Au salon funéraire
Daniel Ducharme | Fiction | 2024-04-15
J'estime que la vieillesse, la vraie vieillesse, se déroule dans ce laps de temps compris entre 65 et 80 ans. Elle s'étend donc sur une période de quinze années. Avant, c'est à dire à partir de 55 ans, on s'y prépare. Après, on a atteint l'espérance de vie, donc le corps et l'esprit déclinent rapidement. Il s'agit d'une norme, pas d'un principe absolu. Mais cette norme est validée par le fait qu'au Canada, par exemple, la retraite fédérale est fixée à 65 ans. Cette vieillesse, bien entendu, peut s'arrêter à tout moment, car la grande faucheuse rôde autour de nous et peut sévir n'importe quand. Aussi, il serait plus sage de considérer la mort comme une éventualité, et non comme un phénomène exceptionnel. Regardez autour de vous : plein de gens meurent entre 65 et 80 ans.
D'ailleurs, des membres de la famille, des amis et des collègues commencent à tomber au champ d'honneur autour de moi. Il est rare, maintenant, que je traverse une saison sans un mort ou deux. Pour leur rendre hommage, mais surtout, en fait, pour me rassurer d'être encore en vie, sans trop savoir si je ne serais pas le prochain, j'ai pris l'habitude de fréquenter les salons funéraires, même si la tradition d'exposer les corps se perd, comme la plupart de nos traditions ancestrales. (Je reviendrai plus tard sur la perte des traditions comme un signe évident du déclin de notre civilisation, mais là, ce n'est pas le moment). Bref, je me rends parfois dans les salons funéraires pour honorer les morts et communiquer mes sympathies aux vivants, du moins ceux et celles qui se souviennent encore de moi. Chaque fois que je vais dans ce genre de lieux, je ne cesse de m'étonner du discours des gens, un discours convenu complètement vidé de sens malgré les mots prononcés par les personnes éplorées. Pourtant, la gravité même du phénomène du décès d'une personne devrait favoriser un discours plus réfléchi à ceux qui ont perdu un proche. Eh bien non, même devant l'inéluctabilité de la mort, on continue à faire semblant, comme si nous étions en plein conte de fées.
Voici quelques exemples des paroles que j'ai l'habitude d'entendre dans les salons funéraires, et je suis convaincu que vous n'aurez aucun mal à vous reconnaître :
— Il est heureux maintenant, là où il est.
— Tu sais, tu peux lui parler ; il nous entend, là.
— Comme il a souffert ces derniers temps. Il est soulagé, maintenant.
— Il est rendu au ciel, je le sais. De là, il observe.
Ces paroles, qui ne sont que quelques mots parmi des centaines d'autres, m'étonnent chaque fois que je les entends.
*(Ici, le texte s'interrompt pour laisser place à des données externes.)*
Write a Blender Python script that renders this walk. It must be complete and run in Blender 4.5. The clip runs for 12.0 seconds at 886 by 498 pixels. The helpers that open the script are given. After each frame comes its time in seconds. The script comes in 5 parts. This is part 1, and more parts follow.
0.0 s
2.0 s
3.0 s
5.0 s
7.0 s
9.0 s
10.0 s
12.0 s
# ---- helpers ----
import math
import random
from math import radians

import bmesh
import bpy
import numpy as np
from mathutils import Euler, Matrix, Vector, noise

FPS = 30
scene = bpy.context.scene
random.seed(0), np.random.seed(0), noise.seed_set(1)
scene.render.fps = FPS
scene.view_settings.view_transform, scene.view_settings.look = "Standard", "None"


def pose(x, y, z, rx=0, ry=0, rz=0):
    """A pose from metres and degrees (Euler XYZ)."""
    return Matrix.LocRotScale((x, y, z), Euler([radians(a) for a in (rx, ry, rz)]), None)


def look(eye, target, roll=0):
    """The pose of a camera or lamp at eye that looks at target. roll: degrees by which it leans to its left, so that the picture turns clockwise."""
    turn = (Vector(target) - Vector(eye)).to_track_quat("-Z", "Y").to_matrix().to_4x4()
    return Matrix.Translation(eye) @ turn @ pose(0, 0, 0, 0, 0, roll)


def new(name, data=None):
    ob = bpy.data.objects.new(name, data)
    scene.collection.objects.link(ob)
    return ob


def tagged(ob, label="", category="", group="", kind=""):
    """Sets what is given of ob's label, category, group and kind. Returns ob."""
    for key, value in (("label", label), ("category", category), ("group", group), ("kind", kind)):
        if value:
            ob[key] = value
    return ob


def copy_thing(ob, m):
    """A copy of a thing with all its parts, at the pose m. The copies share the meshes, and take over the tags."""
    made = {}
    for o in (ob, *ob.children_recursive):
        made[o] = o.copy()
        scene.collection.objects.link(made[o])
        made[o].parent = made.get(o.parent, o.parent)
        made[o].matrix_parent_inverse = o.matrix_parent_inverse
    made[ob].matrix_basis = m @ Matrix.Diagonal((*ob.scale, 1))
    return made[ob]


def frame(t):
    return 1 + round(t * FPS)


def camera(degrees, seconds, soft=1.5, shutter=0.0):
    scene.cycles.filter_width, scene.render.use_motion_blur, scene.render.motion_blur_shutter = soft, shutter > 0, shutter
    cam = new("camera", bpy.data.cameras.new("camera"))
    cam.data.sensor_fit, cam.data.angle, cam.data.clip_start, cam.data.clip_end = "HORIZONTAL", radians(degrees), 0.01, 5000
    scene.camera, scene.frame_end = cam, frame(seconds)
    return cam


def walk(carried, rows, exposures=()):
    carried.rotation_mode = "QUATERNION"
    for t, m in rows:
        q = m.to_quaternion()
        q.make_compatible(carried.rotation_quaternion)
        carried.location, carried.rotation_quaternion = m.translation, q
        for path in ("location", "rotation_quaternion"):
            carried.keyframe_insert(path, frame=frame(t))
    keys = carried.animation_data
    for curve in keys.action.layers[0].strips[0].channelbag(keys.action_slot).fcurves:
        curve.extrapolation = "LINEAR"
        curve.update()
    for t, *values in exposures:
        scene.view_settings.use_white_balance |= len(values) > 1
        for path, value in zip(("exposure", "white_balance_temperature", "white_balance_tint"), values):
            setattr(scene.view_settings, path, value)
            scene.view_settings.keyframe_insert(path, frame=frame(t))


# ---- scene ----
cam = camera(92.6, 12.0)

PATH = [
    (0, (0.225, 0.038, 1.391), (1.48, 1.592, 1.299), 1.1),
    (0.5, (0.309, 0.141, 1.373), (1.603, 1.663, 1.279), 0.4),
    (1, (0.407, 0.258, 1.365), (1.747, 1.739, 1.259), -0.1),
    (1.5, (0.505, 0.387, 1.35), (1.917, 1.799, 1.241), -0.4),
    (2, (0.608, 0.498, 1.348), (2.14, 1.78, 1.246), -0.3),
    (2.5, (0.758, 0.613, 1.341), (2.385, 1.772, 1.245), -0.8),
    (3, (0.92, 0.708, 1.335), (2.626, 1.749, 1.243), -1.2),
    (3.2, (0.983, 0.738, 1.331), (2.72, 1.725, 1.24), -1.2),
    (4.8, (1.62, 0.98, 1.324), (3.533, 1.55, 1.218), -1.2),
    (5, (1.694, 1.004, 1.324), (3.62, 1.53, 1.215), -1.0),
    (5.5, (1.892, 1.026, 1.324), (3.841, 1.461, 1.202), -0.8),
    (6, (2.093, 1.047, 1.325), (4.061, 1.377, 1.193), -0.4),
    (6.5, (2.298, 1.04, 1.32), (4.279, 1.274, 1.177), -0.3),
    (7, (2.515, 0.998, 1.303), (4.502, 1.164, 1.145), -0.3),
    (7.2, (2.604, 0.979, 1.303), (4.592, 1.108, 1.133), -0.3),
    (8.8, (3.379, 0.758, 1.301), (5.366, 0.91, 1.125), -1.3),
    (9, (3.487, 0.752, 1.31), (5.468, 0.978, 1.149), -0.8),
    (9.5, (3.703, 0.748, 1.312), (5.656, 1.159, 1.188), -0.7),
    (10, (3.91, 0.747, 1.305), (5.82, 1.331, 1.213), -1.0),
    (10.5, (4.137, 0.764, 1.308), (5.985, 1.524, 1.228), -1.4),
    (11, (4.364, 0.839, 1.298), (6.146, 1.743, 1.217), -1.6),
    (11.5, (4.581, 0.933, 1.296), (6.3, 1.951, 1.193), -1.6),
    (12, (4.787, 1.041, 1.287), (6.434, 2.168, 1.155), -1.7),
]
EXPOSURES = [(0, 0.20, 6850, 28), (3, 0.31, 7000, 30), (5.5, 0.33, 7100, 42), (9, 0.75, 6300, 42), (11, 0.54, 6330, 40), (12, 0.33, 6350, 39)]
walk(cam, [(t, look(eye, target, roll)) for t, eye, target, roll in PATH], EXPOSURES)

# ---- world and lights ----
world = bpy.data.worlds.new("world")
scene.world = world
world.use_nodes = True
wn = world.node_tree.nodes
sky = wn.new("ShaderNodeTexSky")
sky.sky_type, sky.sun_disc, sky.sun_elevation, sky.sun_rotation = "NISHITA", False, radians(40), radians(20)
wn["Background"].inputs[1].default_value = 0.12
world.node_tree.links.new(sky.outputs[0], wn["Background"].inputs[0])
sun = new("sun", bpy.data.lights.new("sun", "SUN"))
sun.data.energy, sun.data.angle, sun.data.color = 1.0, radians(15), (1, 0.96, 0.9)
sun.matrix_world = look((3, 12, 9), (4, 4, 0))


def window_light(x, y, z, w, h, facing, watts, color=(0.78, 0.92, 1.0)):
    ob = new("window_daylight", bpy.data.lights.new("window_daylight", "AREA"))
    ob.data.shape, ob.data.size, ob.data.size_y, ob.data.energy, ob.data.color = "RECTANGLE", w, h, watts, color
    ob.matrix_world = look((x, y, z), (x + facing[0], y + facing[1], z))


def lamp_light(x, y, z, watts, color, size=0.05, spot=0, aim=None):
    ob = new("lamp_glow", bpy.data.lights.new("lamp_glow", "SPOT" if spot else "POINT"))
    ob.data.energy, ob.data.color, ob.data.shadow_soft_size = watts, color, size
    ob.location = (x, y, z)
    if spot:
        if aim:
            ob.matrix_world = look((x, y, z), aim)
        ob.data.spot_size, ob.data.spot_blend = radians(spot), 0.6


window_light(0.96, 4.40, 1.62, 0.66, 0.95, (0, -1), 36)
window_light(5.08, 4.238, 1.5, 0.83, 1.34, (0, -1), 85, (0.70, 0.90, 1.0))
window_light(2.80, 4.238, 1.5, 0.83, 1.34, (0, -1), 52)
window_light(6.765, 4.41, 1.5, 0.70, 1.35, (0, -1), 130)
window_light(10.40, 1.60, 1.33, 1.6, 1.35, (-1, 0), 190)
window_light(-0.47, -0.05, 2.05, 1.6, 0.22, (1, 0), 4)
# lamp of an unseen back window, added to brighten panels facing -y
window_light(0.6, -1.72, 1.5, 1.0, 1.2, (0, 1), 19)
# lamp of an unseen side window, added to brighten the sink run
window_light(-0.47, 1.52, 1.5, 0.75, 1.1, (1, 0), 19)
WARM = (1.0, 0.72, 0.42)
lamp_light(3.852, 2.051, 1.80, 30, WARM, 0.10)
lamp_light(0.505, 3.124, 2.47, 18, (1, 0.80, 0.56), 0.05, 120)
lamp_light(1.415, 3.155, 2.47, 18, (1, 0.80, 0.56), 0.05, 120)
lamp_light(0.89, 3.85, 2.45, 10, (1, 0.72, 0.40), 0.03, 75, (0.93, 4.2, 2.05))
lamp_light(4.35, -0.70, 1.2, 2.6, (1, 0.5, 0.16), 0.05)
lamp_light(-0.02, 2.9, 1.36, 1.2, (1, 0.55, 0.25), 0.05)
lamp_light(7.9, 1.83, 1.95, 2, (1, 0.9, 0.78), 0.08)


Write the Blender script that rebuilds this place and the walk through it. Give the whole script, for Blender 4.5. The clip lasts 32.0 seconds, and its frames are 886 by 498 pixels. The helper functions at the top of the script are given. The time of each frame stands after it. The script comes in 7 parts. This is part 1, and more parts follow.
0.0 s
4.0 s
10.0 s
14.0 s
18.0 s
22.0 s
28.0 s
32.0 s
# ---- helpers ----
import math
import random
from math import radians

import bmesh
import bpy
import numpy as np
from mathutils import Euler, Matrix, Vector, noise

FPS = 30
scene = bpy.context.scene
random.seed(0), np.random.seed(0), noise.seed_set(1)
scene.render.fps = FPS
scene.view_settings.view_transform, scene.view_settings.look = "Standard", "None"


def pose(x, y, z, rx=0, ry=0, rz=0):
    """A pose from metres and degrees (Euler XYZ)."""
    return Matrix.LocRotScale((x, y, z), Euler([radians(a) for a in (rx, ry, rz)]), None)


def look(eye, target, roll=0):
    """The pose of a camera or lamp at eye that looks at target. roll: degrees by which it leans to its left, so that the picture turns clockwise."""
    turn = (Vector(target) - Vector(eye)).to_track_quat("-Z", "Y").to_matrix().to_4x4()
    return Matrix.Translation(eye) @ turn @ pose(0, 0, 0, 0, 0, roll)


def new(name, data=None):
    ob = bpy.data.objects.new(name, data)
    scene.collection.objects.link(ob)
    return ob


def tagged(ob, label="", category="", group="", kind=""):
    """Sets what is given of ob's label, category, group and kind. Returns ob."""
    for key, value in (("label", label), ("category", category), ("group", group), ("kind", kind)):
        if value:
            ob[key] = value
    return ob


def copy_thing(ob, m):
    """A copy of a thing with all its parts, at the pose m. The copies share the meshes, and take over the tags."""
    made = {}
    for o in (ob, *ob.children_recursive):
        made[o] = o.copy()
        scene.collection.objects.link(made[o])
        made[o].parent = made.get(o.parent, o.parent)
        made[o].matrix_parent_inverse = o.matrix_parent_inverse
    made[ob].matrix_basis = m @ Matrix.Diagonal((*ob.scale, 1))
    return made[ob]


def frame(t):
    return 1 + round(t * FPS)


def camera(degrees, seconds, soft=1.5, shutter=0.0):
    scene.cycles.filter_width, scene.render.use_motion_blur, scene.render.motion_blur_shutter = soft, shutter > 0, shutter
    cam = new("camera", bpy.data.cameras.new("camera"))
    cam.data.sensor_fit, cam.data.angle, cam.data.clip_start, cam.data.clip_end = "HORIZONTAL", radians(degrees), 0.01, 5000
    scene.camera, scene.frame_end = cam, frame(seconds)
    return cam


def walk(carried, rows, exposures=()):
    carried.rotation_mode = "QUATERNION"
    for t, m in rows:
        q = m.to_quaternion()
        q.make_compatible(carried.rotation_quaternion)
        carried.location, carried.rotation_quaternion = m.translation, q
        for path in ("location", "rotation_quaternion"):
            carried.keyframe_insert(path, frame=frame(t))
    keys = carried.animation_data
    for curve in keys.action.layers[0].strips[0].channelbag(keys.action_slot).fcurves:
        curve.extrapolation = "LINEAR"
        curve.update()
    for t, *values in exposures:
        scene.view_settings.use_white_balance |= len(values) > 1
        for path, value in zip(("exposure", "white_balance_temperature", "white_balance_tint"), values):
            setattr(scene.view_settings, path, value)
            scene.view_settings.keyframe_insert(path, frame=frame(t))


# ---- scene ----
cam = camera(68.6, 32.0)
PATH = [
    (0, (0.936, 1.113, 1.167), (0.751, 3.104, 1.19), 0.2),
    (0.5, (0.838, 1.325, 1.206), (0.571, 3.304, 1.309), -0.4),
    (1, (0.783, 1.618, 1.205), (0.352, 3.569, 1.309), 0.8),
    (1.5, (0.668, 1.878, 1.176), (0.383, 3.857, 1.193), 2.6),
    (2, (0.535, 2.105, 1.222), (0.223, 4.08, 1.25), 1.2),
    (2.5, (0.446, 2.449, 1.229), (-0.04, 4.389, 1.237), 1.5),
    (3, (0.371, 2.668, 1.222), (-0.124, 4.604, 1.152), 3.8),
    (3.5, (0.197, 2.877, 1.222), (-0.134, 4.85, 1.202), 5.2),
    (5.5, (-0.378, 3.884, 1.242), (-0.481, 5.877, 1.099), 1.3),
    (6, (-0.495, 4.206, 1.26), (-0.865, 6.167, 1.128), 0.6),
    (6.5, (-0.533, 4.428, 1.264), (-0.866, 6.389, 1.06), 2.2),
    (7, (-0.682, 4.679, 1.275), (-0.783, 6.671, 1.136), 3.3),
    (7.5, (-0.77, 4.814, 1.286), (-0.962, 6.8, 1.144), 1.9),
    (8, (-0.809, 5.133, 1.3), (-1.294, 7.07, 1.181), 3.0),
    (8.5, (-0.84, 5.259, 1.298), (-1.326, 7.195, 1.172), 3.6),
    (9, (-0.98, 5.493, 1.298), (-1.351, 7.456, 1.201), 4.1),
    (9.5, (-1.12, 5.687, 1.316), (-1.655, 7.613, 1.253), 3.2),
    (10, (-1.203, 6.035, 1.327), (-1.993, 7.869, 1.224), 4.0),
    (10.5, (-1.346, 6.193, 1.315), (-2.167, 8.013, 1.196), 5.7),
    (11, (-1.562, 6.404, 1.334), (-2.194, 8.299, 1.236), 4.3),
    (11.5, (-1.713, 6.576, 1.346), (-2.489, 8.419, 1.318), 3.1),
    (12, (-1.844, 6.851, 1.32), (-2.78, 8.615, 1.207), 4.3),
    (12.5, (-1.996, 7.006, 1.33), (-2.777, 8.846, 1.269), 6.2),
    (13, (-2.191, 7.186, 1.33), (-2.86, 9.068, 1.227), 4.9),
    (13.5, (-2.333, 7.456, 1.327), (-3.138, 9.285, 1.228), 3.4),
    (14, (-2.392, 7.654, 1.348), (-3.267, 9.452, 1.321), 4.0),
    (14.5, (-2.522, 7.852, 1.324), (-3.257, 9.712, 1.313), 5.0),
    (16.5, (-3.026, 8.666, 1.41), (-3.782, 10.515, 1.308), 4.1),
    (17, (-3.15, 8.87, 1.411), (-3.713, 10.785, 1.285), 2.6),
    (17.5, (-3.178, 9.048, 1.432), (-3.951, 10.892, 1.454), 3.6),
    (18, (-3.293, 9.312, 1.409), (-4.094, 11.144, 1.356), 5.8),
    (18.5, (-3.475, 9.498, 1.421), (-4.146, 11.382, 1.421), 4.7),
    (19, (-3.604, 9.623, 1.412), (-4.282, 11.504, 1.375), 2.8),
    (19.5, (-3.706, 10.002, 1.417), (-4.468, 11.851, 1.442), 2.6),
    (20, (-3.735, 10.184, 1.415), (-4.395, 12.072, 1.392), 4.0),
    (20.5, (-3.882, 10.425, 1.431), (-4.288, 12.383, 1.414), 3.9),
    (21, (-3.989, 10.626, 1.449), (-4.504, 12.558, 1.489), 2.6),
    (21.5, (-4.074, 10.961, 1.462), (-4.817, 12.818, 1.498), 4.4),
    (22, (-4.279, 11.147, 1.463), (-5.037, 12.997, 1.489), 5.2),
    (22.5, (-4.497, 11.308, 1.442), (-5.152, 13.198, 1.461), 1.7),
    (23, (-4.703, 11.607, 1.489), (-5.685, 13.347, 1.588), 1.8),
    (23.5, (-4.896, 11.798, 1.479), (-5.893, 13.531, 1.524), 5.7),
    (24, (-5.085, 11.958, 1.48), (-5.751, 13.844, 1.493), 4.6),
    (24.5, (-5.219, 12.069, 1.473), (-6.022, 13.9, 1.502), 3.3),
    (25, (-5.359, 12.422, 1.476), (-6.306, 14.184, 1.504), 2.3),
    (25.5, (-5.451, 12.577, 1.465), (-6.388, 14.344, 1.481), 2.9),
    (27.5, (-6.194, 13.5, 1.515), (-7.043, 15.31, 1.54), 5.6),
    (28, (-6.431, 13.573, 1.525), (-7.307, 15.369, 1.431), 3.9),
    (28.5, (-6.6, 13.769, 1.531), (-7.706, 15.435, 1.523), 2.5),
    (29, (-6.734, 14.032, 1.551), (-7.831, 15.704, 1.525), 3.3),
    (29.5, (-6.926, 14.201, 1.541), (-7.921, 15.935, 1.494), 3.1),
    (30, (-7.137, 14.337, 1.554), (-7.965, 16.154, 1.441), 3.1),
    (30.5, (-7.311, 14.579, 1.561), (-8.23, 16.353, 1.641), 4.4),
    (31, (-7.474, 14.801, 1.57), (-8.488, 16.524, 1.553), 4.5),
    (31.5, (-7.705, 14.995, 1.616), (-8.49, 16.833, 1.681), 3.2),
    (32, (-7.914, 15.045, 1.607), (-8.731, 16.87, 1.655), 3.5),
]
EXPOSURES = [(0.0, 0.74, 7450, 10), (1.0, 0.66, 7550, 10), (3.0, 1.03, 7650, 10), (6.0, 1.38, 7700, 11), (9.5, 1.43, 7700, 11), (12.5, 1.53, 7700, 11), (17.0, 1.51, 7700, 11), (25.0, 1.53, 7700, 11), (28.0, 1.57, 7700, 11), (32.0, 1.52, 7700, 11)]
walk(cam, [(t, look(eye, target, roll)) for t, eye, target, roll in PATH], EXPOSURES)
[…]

Ces gens-là vivent dans un désert spirituel complet depuis de nombreuses années, convaincu que le bonheur réside dans l'accumulation de biens matériels, de sorte qu'ils ont renoncé à toute vie religieuse, abandonnant ainsi la religion de leurs pères au profit d'une instantanéité dont ils peinent à mesurer l'inanité. Plus de vie spirituelle, donc, à l'exception peut-être de quelques cours de développement personnel où ils ont appris à "respirer", à "sentir leur énergie" et autres sornettes sans aucun fondement métaphysique. Alors comment, un individu, qui a passé sa vie à dessiner des plans d'ingénierie ou à ériger des ponts peut-il sérieusement penser que la personne décédé nous entend, qu'il est heureux là où il est, qu'il nous observe, etc. Je l'ignore totalement. Et vous, vous le savez ? On ne cesse de décrier à gauche et à droite que nous ne croyons plus au Dieu des Évangiles, mais nous continuons à penser, du moins dans un salon funéraire, que la personne décédée nous entend, comme s'il y avait une vie après la mort...
La vérité est que, devant la mort qui, vraisemblablement demeure un mystère pour plusieurs d'entre nous, nous ne savons pas comment nous comporter, nous ne savons pas quoi dire. Comme l'écrit le philosophe français Vladimir Jankélévitch (La mort Flammarion, 1977), la mort ne se décrit pas, donc elle est indicible. Voilà pourquoi on ne dit que des niaiseries devant l'inéluctable.